3) автор находится исключительно внутри рок-культуры; публикация его текстов — явление, не относящееся собственно к литературному процессу, как в предыдущем случае, т.к. его тексты, будучи изъяты из целостного рок-произведения, утрачивают те или иные существенные свойства (М.Науменко, А.Григорян, А.Семёнов, Умка (А.Герасимова) и др.12).

Впрочем, между последними двумя категориями граница весьма и весьма условна.

Таким образом, нам представляется терминологически некорректным именование в научном дискурсе рок-поэта просто поэтом; это — смешение разных ипостасей, которые могут быть соединены в определённой фигуре, а могут и не быть. Тому подтверждением являются некоторые рок-авторы поколения 90-х гг. (например, Ян Никитин из московской группы «Театр Яда»), выросшие в эпоху ослабления логоцентризма; суггестивный эффект, наиважнейший в рок-культуре, достигается в их творчестве средствами более музыкальными, нежели поэтическими; происходит откат к русскому «младенческому» року 70-х13 (ориентированному на воспроизведение западных образцов), но на абсолютно новом уровне.

С появлением принципиально иной андеграундной, абсолютно лишённой логоцентрического пафоса субкультуры, а именно рейва, художественные принципы которого также основаны на суггестивном эффекте, становится понятным, что феномен рок-культуры лежит не в области стилевых различений, а в области различений идеологических и (в меньшей степени) социальных. Сочетающая в себе элементы традиционной14 культуры, урбанистического модернизма и постиндустриального постмодернизма, черты присущего русской классической культуре логоцентрического видения мира, антиклассической мифологемы конткультурности и постклассической сентиментальной иронии, рок-культура требует изучения в своих массовых, «низовых», проявлениях. Это касается в значительной степени и исследования рок-поэзии, текстуальной составляющей рок-композиций: данный предмет требует иных, ещё не выработанных механизмов анализа; филологам, склонным заниматься этой темой, было бы полезно обратиться к фольклористике, как дисциплине, обладающей наиболее методологически корректными инструментами для анализа феноменов, схожих с рок-культурой; было бы полезно также обратиться к опыту социологов и этнографов.

ПРИМЕЧАНИЯ

1 Именно этот подход характерен для значительной части работ, посвящённых литературному аспекту рок-культуры, рассматриваемому не в контексте западных и (пост) советских молодёжных субкультур, а в контексте русской классической литературной традиции. Ещё более характерно включение рок-поэтов в антологии современной поэзии (напр.: А.Башлачёв, Б.Гребенщиков в: Агеносов В., Анкудинов К. Современные русские поэты. Справочник-антология. М., 1998; Б.Гребенщиков, А.Макаревич, А.Башлачёв, В.Цой, С.Рыженко — последний обозначен как Рыженков — в: Евтушенко Е. Строфы века. Антология русской поэзии. Минск-М., 1995), не учитывающее специфической текстологии данных произведений и отрывающие публикуемые тексты от музыкального элемента, как если бы они были самодостаточны. Пример естественно вытекающего из этого непонимания эстетической сути рок-произведения — комментарий Евтушенко к публикации Гребенщикова в той же антологии: «Один из немногих кумиров рока, которого можно назвать поэтом <...> Стихи не особенно мастеровитые, но стихи» (Евтушенко Е. Указ. соч. С.938).
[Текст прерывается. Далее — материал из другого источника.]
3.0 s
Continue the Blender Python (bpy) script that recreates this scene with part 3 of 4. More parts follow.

2 А сведена она может быть далеко не полностью, т.к. за пределами эстетической рефлексии остаются социальный и (отчасти) мировоззренческий аспекты рок-культуры.

3 Может быть, более корректно было бы говорить о традициях.
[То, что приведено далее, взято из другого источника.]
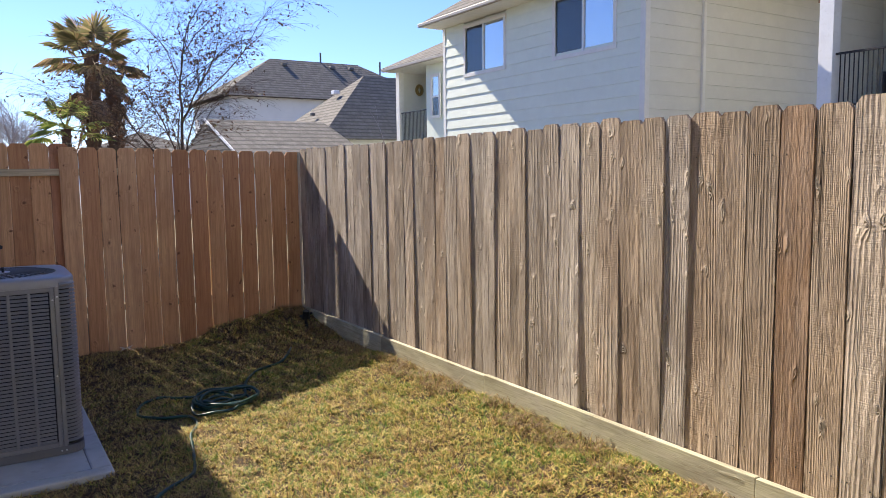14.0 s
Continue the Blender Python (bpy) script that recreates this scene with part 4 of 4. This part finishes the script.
far_window(a_house, 1, HX, -1, 11.62, 13.50, 4.46, 5.74, 12.56, 0)
OVER = 0.68
part("soffit", box((HX - OVER + 0.02, A0 - 0.5, AE), (20.0, A1 + 0.14, AE + 0.03)), M["cream_trim"], a_house)
part("gutter", box((HX - OVER - 0.08, A0 - 0.55, AE + 0.0), (HX - OVER + 0.02, A1 + 0.18, AE + 0.10), 0.02), M["gutter"], a_house, "cream rain gutter")
part("fascia", box((HX - OVER + 0.02, A0 - 0.55, AE + 0.031), (20.0, A0 - 0.50, AE + 0.14)), M["cream_trim"], a_house)
hip_roof(a_house, HX - OVER - 0.02, 20.2, A0 - 0.58, A1 + 0.20, AE + 0.10, 2.9, 0)
part("downspout", box((13.74, A0 - 0.075, -0.1), (13.83, A0 - 0.002, AE - 0.03), 0.01), M["cream_trim"], a_house)

c_house = thing("balcony_townhouse", (15.0, 22.5, -0.15), "cream townhouse wing with a recessed upper balcony", "house", kind="structure")
CX, CE = 13.2, 5.34
part("wall", box((CX + 0.02, A1 + 0.01, -0.15), (19.4, 21.40, CE)), M["cream_y"], c_house)
part("side_wall", box((CX + 0.21, 23.30, 2.86), (14.95, 23.46, CE)), M["cream_x"], c_house)
part("back_wall", box((14.96, 21.41, -0.15), (19.4, 23.46, CE)), M["cream_y"], c_house)
part("floor_slab", box((CX + 0.02, 21.41, -0.15), (14.95, 23.46, 2.85)), M["cream_y"], c_house)
part("post", box((CX, 23.22, 2.85), (CX + 0.20, 23.46, CE), 0.004), M["cream_trim"], c_house)
part("gutter", box((CX - 0.55, A1 + 0.02, CE), (CX - 0.44, 23.55, CE + 0.11), 0.02), M["gutter"], c_house, "cream rain gutter")
part("soffit", box((CX - 0.44, A1 + 0.02, CE), (19.4, 23.5, CE + 0.03)), M["cream_trim"], c_house)
part("roof", prism([(CX - 0.55, CE + 0.11), (19.4, CE + 3.1), (19.4, CE + 0.05), (CX - 0.44, CE + 0.05)], 1, A1 + 0.22, 23.57), M["roof_y"], c_house)
railing(c_house, CX + 0.07, 21.42, 23.21, 2.90, 3.92, 0.09)
far_window(c_house, 1, CX - 0.05, -1, 20.50, 20.92, 3.65, 4.90, 4.26, 0, False)
wr = thing("door_wreath", (14.06, 23.24, 4.7), "round golden wreath hanging on the balcony wall", "wreath")
part("ring", tube([(14.06 + 0.11 * math.cos(i * 0.393), 23.25, 4.76 + 0.15 * math.sin(i * 0.393)) for i in range(17)], 0.06, 7), M["rust_paint"], wr)
orn = thing("hanging_ornament", (14.5, 23.25, 4.2), "dark ornament hanging on the balcony wall", "ornament")
part("body", cyl((14.52, 23.26, 4.05), (14.52, 23.26, 4.45), 0.03, 0.09, n=8), M["black"], orn)

b_house = thing("porch_townhouse", (15.0, 4.0, -0.15), "cream townhouse with a white-posted upper balcony", "house", kind="structure")
BE = 5.9
part("wall", box((HX + 0.10, -4.0, -0.15), (19.0, 4.74, BE)), M["cream_b"], b_house)
siding(b_house, 1, HX + 0.016, -1, -4.0, 4.74, 0.10, BE, 0.262, M["cream_b"], [(3.60, 4.69, 3.246, 4.80)])
part("corner_board", box((HX - 0.012, 4.741, -0.1), (HX + 0.12, 4.90, BE), 0.002), M["cream_trim"], b_house)
part("back_wall", box((14.0, 4.75, -0.15), (19.0, 7.4, BE)), M["cream_b"], b_house)
part("side_wall", box((12.5, 7.02, -0.15), (13.99, 7.10, BE)), M["cream_x"], b_house)
siding(b_house, 0, 7.02, -1, 12.5, 13.9, 2.7, BE, 0.262, M["cream_x"])
part("floor_slab", box((HX + 0.02, 4.91, -0.15), (13.99, 7.0, 2.70)), M["cream_b"], b_house)
part("post", box((HX - 0.02, 6.76, 2.70), (HX + 0.20, 7.0, BE), 0.004), M["white_trim"], b_house, "white square porch post")
railing(b_house, HX + 0.08, 4.91, 6.755, 2.74, 3.60, 0.072)
far_window(b_house, 1, 13.93, -1, 6.05, 6.77, 3.23, 4.67, 4.05, 2, False)
d = part("door", box((13.93, 5.05, 2.71), (13.995, 5.95, 4.75), 0.004), M["cream_trim"], b_house, "cream door with a glazed light")
part("door_pane", box((13.922, 5.25, 3.2), (13.929, 5.75, 4.6)), M["glass_far"], d)
far_window(b_house, 1, HX, -1, 3.70, 4.58, 3.28, 4.70, 3.93, 0, False, True)
# soffit and roof overhang lie out of view, sized to shade wall and passage
part("soffit", box((HX - 0.22, -4.0, BE), (19.0, 8.5, BE + 0.03)), M["cream_trim"], b_house)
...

4 Ср. у М.Гнедовского (по поводу В.Высоцкого как предтечи русского рока): «...творчество Высоцкого стало, как и рок, формой протеста. Оно выражало либеральные ценности пост-сталинского поколения. С точки зрения формы, его корни можно усматривать и в городском романсе, и во французском шансоне и — не в последнюю очередь — в блатном фольклоре.» (Гнедовский М. Майк, или Секретная лаборатория российского рок-н-ролла // РОССИЯ/RUSSIA. Вып 1 [9]: Семидесятые как предмет истории русской культуры. М.—Венеция, 1998. С.181.)
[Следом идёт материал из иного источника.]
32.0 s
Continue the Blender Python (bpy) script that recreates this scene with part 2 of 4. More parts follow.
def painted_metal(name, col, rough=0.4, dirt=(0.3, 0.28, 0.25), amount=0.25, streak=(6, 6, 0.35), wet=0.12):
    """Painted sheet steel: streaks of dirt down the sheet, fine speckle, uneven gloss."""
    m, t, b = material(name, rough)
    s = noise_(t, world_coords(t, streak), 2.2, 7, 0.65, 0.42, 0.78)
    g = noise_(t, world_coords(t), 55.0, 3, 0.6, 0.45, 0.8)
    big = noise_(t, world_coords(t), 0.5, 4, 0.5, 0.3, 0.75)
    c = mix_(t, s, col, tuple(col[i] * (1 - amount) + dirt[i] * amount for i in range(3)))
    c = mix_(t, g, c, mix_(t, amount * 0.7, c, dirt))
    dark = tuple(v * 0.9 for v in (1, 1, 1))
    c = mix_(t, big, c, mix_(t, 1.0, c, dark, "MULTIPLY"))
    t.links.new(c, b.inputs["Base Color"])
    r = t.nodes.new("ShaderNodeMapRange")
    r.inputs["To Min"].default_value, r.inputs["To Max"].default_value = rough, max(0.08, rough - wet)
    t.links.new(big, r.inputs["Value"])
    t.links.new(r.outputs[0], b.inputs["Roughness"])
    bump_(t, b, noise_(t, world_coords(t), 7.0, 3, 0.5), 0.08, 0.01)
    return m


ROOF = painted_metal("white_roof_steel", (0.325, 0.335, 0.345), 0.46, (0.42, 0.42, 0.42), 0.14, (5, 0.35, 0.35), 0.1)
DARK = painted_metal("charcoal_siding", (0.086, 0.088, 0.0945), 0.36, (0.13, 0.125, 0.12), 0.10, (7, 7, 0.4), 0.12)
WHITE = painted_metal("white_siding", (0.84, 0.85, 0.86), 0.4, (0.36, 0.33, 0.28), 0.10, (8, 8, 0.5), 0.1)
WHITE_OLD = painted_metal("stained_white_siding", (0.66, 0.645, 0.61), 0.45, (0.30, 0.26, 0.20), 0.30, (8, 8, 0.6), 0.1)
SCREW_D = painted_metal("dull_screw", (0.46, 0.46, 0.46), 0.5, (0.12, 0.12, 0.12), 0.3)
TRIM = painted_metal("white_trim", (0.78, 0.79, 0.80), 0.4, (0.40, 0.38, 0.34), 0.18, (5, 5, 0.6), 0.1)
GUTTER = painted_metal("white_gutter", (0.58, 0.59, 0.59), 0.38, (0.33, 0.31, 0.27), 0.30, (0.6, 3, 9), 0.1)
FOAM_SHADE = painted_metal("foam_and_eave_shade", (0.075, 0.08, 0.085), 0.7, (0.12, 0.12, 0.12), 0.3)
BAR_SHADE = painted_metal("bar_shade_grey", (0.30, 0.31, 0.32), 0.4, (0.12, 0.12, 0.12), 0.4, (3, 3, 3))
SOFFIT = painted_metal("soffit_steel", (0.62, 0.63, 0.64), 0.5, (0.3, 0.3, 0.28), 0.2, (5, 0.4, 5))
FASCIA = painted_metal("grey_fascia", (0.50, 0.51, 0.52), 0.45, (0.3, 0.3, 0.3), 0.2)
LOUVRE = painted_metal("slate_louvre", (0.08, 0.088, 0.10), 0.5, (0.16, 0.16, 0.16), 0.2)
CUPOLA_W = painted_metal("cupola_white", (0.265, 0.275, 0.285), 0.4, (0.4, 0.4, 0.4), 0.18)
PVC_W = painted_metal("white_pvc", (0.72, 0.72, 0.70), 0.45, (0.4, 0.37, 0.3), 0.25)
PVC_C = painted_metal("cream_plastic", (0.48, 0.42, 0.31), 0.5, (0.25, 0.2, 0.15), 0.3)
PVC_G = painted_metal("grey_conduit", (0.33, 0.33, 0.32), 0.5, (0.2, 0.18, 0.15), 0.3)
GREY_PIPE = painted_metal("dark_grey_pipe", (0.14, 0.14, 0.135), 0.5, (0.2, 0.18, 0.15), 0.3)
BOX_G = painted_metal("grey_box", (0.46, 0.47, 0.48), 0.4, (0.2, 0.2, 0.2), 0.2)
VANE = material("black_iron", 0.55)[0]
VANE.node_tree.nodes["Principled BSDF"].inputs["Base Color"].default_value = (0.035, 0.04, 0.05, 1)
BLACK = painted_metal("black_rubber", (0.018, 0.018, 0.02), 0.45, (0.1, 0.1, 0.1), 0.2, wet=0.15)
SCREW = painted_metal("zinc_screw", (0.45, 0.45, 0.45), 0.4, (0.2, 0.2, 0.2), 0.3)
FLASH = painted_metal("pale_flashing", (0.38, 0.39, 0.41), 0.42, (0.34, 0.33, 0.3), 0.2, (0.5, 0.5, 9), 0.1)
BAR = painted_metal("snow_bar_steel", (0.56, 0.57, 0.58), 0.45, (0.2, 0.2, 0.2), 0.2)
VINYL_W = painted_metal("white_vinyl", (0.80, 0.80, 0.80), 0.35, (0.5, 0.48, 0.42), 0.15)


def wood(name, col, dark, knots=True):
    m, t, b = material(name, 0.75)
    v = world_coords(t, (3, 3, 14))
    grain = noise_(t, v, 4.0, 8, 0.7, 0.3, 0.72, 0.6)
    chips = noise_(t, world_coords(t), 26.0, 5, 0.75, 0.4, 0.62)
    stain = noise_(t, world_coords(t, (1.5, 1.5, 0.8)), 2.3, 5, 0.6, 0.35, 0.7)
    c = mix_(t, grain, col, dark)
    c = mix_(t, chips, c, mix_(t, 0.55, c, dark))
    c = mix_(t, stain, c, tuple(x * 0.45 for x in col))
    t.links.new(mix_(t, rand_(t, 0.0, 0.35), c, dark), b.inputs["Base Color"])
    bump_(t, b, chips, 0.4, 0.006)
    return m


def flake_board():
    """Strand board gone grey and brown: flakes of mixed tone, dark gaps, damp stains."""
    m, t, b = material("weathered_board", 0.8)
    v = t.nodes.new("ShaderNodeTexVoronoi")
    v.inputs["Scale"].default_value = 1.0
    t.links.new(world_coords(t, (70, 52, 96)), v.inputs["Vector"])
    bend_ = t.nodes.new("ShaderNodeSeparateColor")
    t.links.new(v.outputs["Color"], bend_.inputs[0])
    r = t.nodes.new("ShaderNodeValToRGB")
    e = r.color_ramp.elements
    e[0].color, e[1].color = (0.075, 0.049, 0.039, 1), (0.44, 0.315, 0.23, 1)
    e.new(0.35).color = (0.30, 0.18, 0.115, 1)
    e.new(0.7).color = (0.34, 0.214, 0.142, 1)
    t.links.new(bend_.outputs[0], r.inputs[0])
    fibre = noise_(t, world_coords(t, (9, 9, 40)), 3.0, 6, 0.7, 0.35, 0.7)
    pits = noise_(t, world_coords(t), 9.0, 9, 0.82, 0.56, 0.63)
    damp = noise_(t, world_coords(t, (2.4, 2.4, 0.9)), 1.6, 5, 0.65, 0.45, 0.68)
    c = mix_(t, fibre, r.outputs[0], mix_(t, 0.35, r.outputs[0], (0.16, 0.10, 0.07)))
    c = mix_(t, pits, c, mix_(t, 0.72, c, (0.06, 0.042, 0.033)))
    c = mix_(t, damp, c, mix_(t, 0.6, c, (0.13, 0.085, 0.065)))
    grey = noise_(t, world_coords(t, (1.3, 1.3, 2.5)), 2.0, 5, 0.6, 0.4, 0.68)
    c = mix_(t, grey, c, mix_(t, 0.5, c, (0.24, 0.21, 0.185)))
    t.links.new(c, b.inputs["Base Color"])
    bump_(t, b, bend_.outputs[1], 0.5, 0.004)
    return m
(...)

5 Смирнов И. Rock`n`roll dead... Рок-н-ролл мертв... // «Знание — сила», №8, 1991. С.57. Можно было бы заметить, что постановка внехудожественных (ритуальных: суггестивных, эскепических, парарелигиозных — и идеологических) задач есть свойство рок-культуры вообще, однако следует учитывать историческую экстраординарность советского (т.е. не только русского, но и принадлежащего другим этническим культурам бывшего СССР) рока как инструмента социального и политического нонконформизма даже по сравнению с 1960-ми гг. на Западе.

6 В «героический» период развития русский рок вышел за пределы субкультурного существования и на достаточно короткий период времени сделался явлением, совмещающим признаки субкультурной элитарности и масскультурной профанности. Позже следует говорить о разделении тенденций масскультурных и субкультурных, в рамках которых существуют, по сути дела, две русские рок-культуры. Одна из них есть чисто коммерческий продукт, другая собственно и является предметом нашего рассмотрения. При этом необходимо обратить внимание на одну тонкость: одно и то же явление может быть рассмотрено и как элемент индустрии шоу-бизнеса и как часть рок-культуры; эта ремарка снимает распространенную оппозицию коммерческий рок / некоммерческий рок, т.к. успех / неуспех в шоу-бизнесе не есть оппозиция, лежащая в рамках эстетики, и потому ничего не говорит о собственно художественной составляющей анализируемого предмета.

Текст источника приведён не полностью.